Task directions:
Look for the word "radians" in each line and report the count of matching lines, with nothing added.

— start Data shown —

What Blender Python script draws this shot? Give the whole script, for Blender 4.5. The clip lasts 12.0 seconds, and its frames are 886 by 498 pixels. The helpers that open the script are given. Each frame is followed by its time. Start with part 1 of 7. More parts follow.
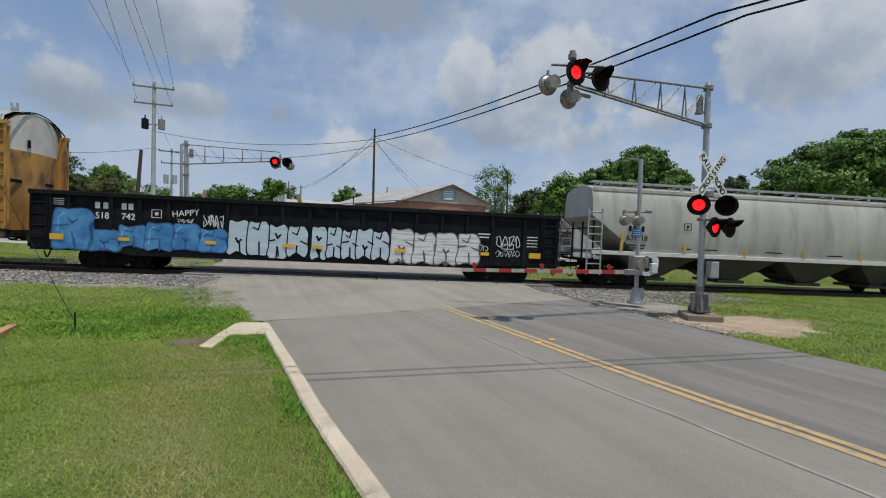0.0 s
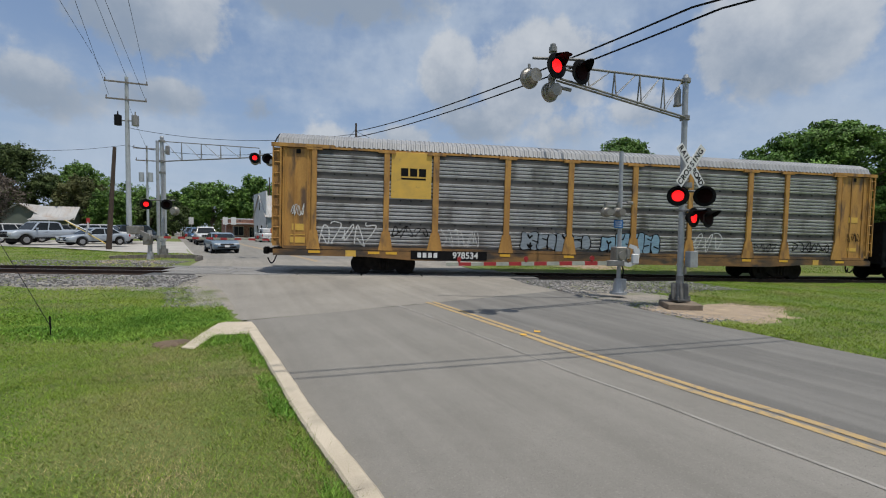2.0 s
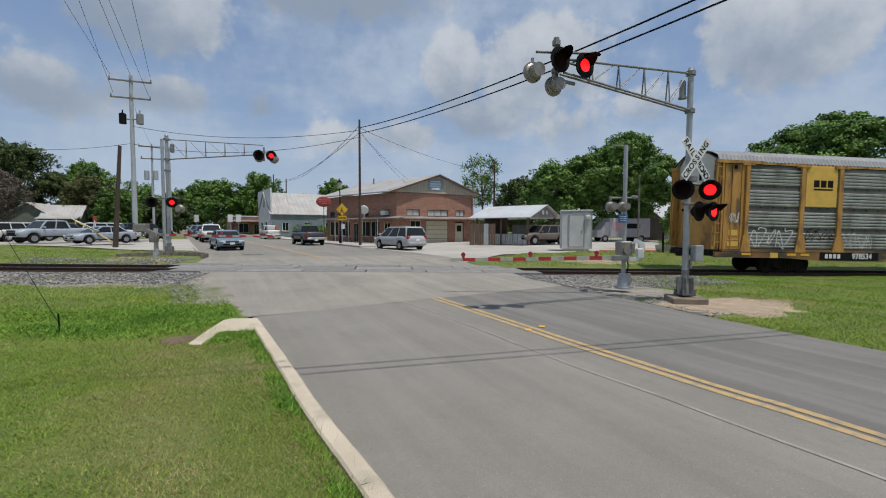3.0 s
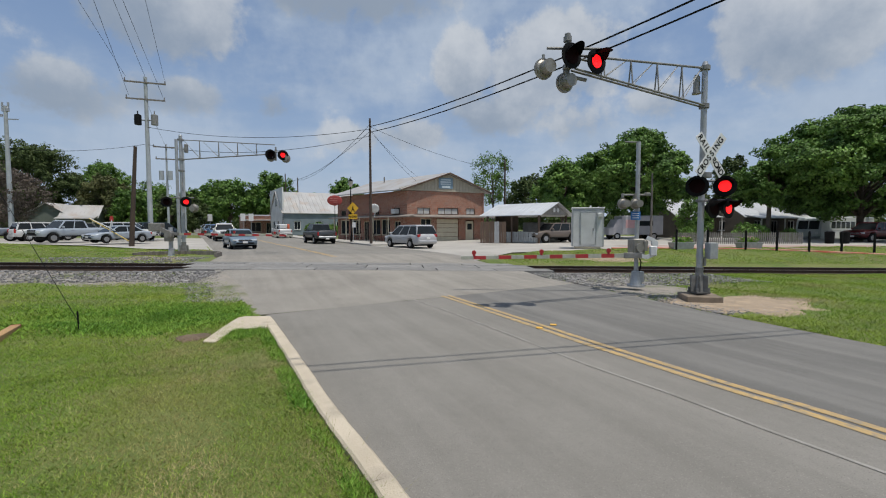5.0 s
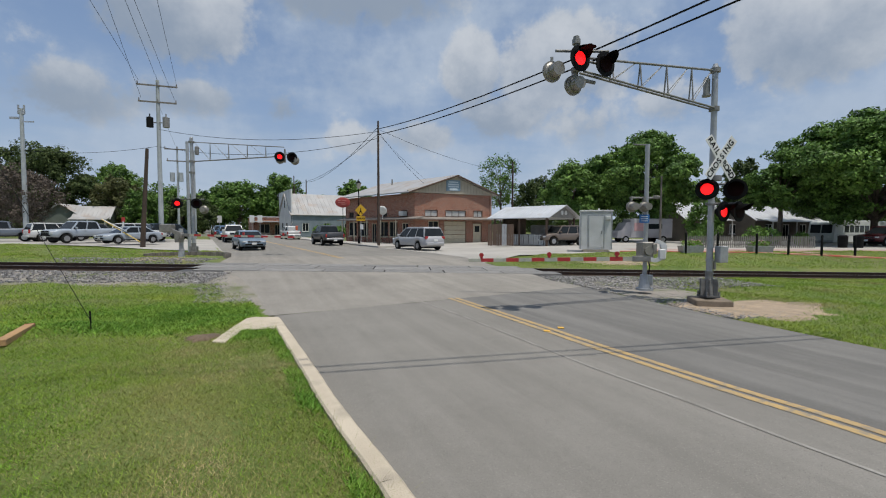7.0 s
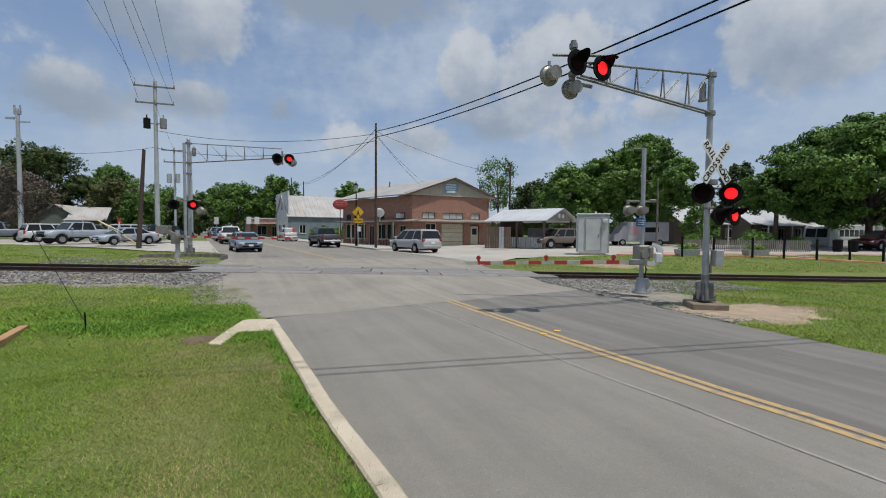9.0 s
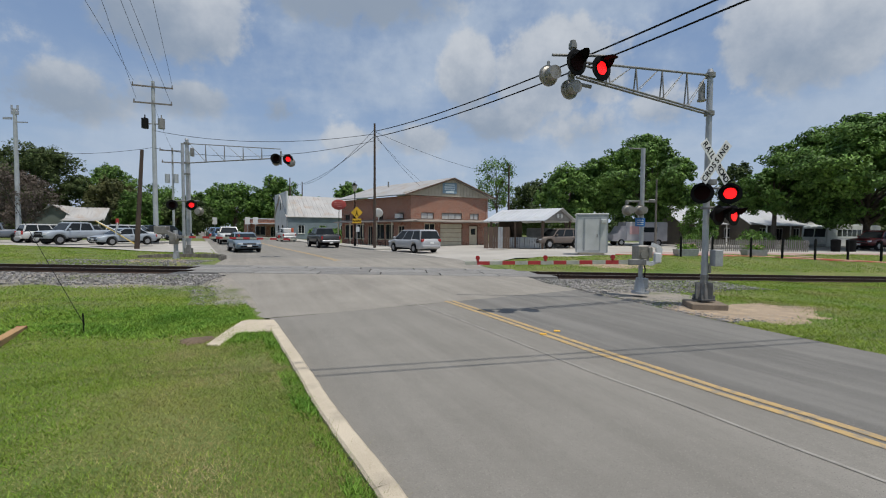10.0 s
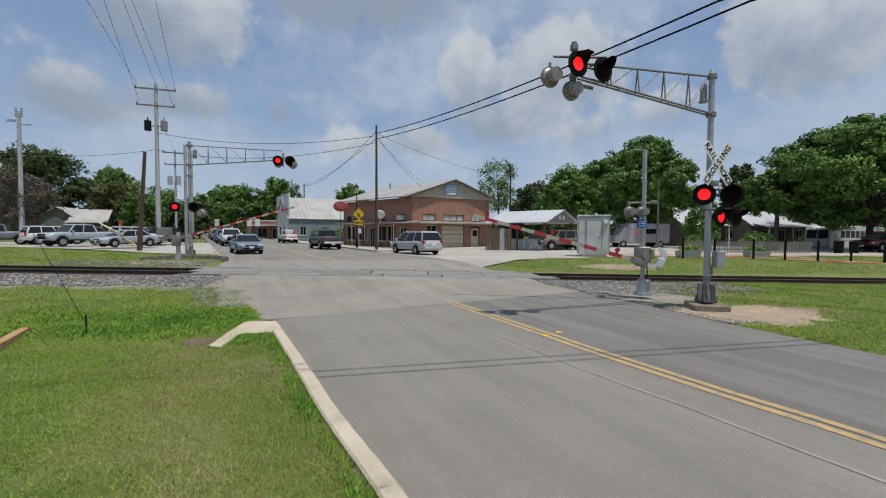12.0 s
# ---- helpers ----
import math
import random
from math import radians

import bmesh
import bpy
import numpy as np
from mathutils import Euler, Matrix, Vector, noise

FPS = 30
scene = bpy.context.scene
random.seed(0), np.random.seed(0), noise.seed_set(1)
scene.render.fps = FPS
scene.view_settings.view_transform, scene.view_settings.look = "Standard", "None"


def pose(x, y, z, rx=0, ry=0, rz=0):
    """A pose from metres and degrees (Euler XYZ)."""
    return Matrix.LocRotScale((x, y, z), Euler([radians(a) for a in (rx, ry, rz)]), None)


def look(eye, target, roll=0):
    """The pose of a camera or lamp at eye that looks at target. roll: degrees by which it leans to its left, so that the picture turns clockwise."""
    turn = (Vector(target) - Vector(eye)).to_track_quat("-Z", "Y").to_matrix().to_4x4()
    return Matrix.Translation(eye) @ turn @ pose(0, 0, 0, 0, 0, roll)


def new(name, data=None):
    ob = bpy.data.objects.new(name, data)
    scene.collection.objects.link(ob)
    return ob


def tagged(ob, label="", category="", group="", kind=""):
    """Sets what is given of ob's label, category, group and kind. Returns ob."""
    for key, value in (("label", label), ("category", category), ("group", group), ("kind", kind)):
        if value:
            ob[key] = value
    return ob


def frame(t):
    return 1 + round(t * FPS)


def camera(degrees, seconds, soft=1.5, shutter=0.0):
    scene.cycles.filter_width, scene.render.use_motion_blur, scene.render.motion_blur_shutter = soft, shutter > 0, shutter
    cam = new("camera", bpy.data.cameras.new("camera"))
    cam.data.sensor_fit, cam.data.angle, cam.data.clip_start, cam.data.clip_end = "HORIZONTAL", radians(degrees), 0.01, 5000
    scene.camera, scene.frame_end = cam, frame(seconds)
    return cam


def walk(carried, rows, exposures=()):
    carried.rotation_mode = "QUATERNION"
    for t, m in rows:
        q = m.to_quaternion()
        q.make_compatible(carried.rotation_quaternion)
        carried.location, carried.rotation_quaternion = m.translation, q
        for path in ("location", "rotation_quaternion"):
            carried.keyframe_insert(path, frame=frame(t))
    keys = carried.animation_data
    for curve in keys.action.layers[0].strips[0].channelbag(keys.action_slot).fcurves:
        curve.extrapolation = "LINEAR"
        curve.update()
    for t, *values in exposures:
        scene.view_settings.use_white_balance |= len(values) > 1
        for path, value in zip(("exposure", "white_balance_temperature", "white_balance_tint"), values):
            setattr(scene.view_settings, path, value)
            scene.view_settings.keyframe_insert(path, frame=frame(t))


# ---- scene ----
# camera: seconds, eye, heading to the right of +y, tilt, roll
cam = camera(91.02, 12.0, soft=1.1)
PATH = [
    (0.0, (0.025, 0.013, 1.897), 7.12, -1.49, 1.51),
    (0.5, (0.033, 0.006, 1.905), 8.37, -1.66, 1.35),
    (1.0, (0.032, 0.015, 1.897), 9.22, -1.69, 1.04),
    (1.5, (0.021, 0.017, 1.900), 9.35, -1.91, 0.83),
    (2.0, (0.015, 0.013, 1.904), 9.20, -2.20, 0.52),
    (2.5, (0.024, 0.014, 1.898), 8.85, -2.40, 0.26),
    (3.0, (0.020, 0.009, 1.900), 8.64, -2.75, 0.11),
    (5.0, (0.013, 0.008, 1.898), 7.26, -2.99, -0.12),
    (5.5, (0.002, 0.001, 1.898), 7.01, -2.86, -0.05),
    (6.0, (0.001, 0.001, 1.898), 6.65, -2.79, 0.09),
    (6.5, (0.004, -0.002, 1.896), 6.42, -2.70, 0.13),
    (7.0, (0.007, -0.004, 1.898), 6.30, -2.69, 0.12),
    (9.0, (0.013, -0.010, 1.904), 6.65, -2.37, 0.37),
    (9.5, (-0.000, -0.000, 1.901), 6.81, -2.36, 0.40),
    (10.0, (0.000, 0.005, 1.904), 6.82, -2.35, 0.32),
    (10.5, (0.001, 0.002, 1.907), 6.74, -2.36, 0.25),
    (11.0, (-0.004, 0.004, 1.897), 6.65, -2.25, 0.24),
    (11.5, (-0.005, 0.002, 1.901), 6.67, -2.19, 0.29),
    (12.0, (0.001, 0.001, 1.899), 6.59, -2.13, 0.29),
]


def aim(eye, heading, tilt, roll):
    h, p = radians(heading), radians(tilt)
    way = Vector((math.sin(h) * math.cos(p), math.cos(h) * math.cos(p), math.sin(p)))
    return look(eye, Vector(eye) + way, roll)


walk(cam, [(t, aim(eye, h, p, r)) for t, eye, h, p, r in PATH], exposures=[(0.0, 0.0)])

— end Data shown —

Written solution:
4